Health care changes leave out young docs 0
The chief of the Georgian Bay Family Health Team says recent changes to health care in Ontario could jeopardize recruitment of physicians in under-serviced areas.
The applications of three recent-graduated doctors to join the Georgian Bay Family Health Team's have been suspended while the ministry reviews the model of new family physicians joining Family Health Organizations or Family Health Networks.
“The very disappointing thing is that the ministry has gone ahead and done these changes without any sort of consultation with the doctors,” said Sohail Gandhi, one of the doctors who founded the Georgian Bay Family Health Team. “There has been no explanation for what happened and why it has happened.”
Gandhi said a doctor who had been actively recruited for the group practice in Stayner might not receive approval to join the team.
He said a number of family health team executive directors who are members of the Associated Family Health Organization have sought answers from the Ministry of Health, and have all been met with the same standard answers that the model is under review.

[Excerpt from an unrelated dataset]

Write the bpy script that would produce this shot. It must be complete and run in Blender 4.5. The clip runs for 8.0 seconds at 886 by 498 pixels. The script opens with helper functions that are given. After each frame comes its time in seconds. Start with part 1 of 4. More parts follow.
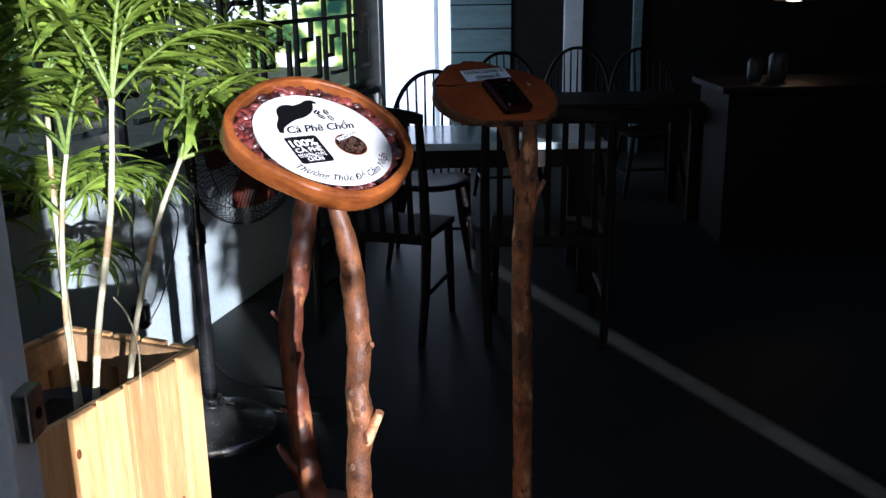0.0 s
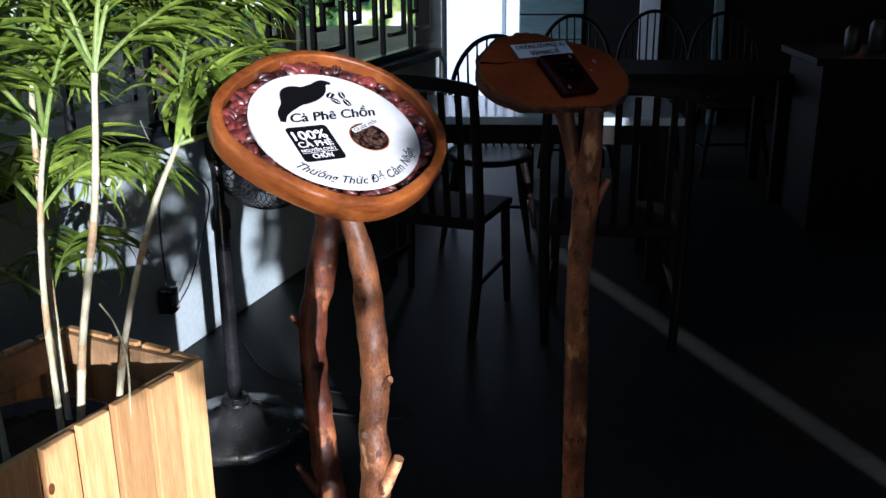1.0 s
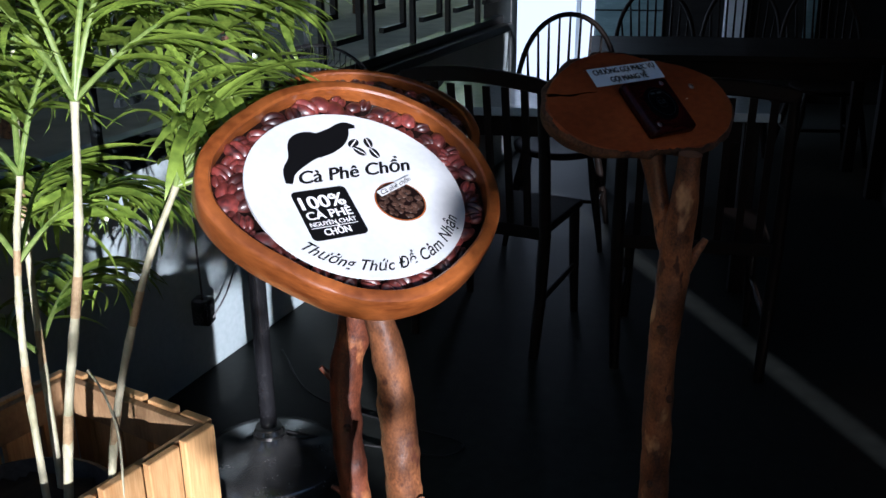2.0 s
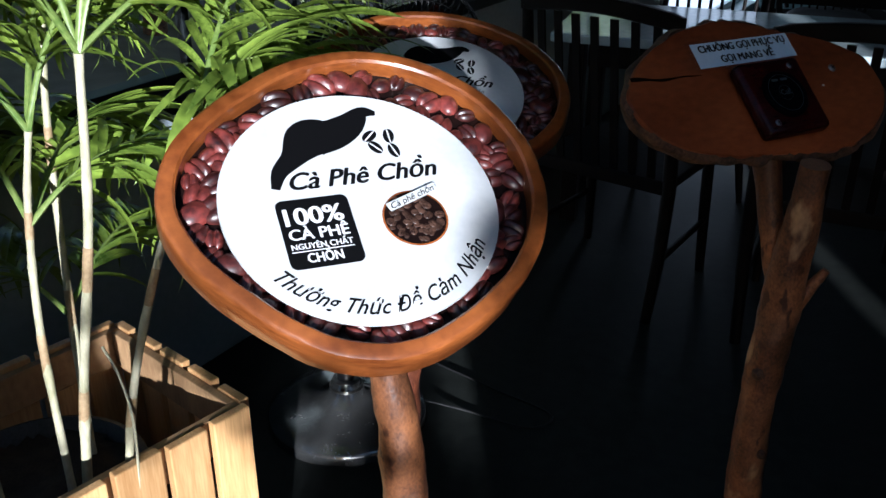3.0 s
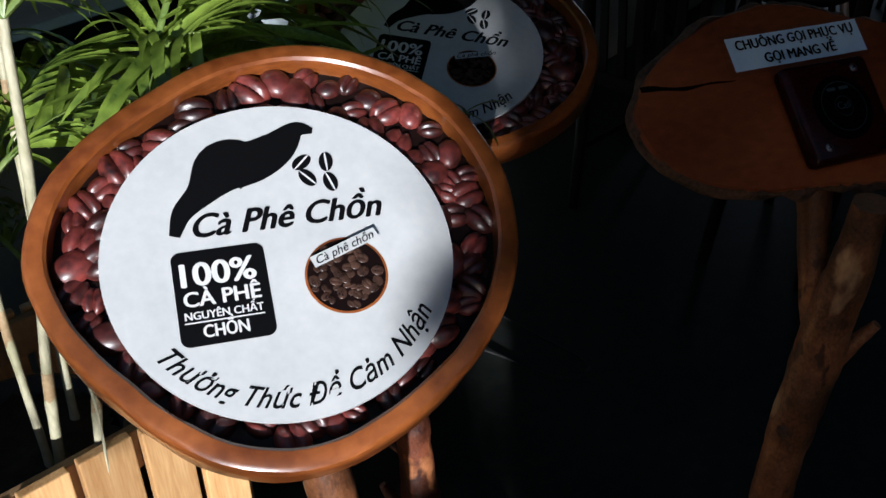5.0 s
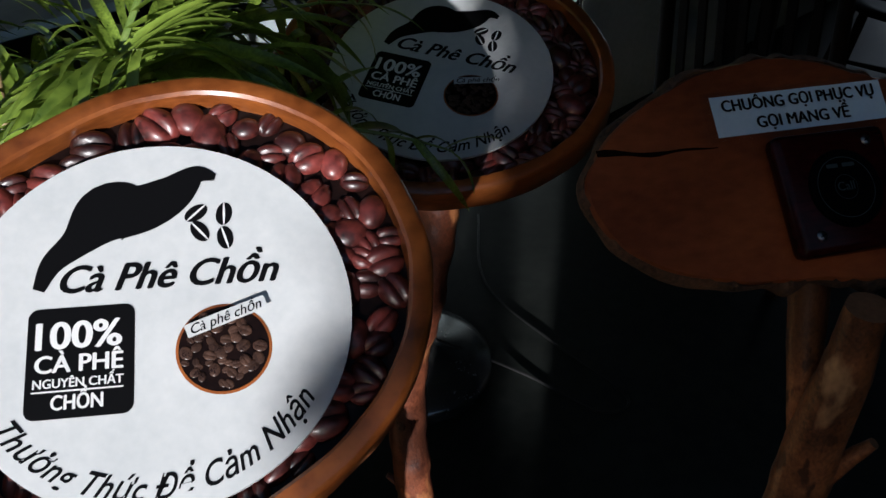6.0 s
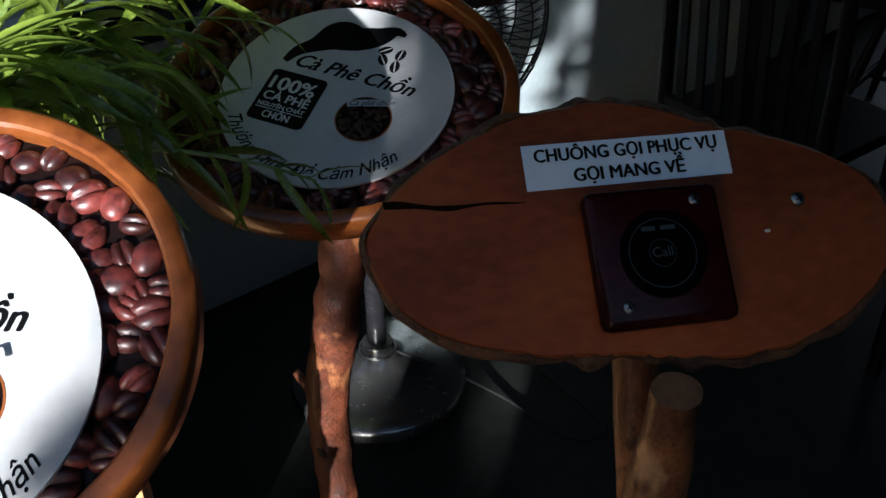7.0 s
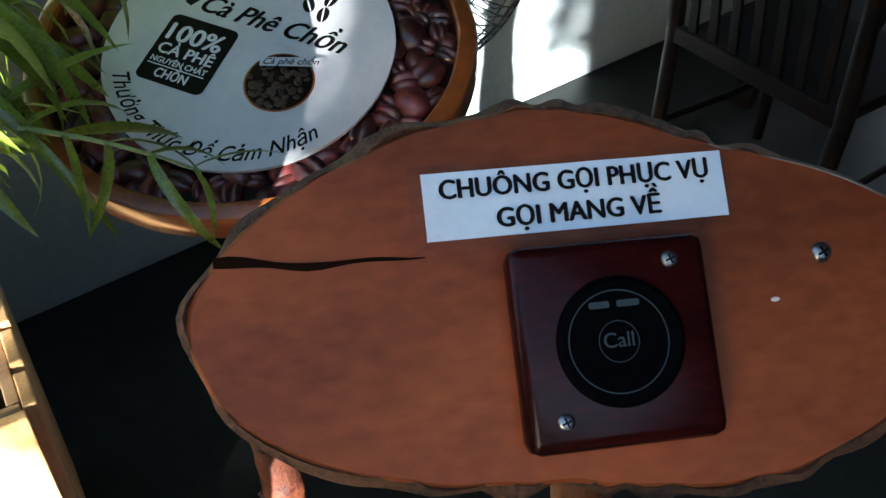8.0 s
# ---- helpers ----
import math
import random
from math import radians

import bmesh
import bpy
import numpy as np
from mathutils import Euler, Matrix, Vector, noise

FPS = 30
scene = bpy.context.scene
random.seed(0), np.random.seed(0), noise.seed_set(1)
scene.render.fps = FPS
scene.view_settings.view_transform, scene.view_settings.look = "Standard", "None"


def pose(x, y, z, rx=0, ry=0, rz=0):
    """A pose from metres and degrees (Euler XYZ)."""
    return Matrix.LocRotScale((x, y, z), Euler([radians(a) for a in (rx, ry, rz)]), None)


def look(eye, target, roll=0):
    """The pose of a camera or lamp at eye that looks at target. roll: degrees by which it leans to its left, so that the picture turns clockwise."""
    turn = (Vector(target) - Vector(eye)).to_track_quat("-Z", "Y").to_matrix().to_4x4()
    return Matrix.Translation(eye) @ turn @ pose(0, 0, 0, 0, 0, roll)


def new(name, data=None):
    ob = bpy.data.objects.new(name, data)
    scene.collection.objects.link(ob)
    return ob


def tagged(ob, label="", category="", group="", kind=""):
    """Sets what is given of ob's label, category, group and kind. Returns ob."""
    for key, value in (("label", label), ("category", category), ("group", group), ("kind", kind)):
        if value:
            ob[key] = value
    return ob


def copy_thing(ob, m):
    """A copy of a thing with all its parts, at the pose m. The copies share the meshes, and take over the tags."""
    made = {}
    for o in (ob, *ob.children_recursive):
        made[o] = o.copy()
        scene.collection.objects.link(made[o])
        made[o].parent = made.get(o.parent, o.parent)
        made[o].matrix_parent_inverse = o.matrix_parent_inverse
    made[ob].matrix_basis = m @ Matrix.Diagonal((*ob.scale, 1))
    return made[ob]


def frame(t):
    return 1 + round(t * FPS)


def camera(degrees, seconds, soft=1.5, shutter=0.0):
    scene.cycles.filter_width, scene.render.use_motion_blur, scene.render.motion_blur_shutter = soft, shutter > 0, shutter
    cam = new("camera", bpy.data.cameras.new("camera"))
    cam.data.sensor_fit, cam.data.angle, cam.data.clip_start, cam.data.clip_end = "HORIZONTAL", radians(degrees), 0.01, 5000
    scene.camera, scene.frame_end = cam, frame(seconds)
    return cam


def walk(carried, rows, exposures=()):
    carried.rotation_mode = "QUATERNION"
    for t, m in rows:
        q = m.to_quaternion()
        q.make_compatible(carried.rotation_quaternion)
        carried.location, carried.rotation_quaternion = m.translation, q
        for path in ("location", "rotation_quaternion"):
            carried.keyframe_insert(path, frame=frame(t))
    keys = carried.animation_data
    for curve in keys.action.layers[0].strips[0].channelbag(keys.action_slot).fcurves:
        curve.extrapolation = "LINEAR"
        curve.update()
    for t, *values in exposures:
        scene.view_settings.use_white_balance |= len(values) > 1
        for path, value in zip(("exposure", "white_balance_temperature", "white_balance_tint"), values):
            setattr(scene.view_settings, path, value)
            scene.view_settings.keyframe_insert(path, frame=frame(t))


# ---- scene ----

“The ministry is currently conducting a review of policies and procedures related to registration of primary care practice groups and physicians in the various primary care physician compensation models. This review will be complete in the fall,” said Sheamus Murphy, the director of communications for the Minister of Health Deb Matthews, in an email to the E-B.
The government has created more than 200 Family Health Teams serving 2.7 million Ontarians, and there are more than 700 group practices including Family Health Organizations, Family Health Networks, and Family Health Groups.
Gandhi said there are two advantages of the family health team models: new doctors get access to older and more experienced physicians, and it allows them to be a part of an allied team of health care professionals. This includes access to nurse practitioners, mental health experts, diabetic councillors and health promotion dieticians.
Without being able to join health teams, new family physicians will have to start practices on their own and communities will need to resort to other non-traditional ways of recruiting them. Gandhi said methods have included building facilities and selling it to physicians at a low cost, or offering physician financial incentives for a signing a set-term contract.
Murphy said doctors can also set up independent practices and bill OHIP on a fee-for-service basis in any community and there are about 3,000 physicians in Ontario who use this model.
As a result of being a part of the health team, Gandhi was able to add 200 patients to his practice.
“It has truly revolutionized family practices. It has truly revolutionized preventive care and it is saving money,” he said. “If 30% fewer people that have diabetes are being admitted to hospital (which is expensive to the health care system) than four years ago, you are saving money out of that pocket.”
Another change that Gandhi is concerned about is making patients with lower back pain pay for X-rays, CT scans and MRIs that would have been covered under OHIP in the past.
According to the Ontario Ministry of Health and Long-Term Care's website, OHIP will continue to insure CT and MRI tests for low back pain when these tests are medically necessary — but X-rays, CT or MRI scans should not be ordered routinely.
“I had to tell patients, 'if you want to get an X-ray you will have to cover it'. There was no leeway time or preparation to tell patients.”
Gandhi acknowledged that cuts do need to be made but he said there have been ideas such as reducing the number of echocardiograms performed. He said there were guidelines being developed to determine when one is required.
“All that got dumped and they said this is what is going to be done.”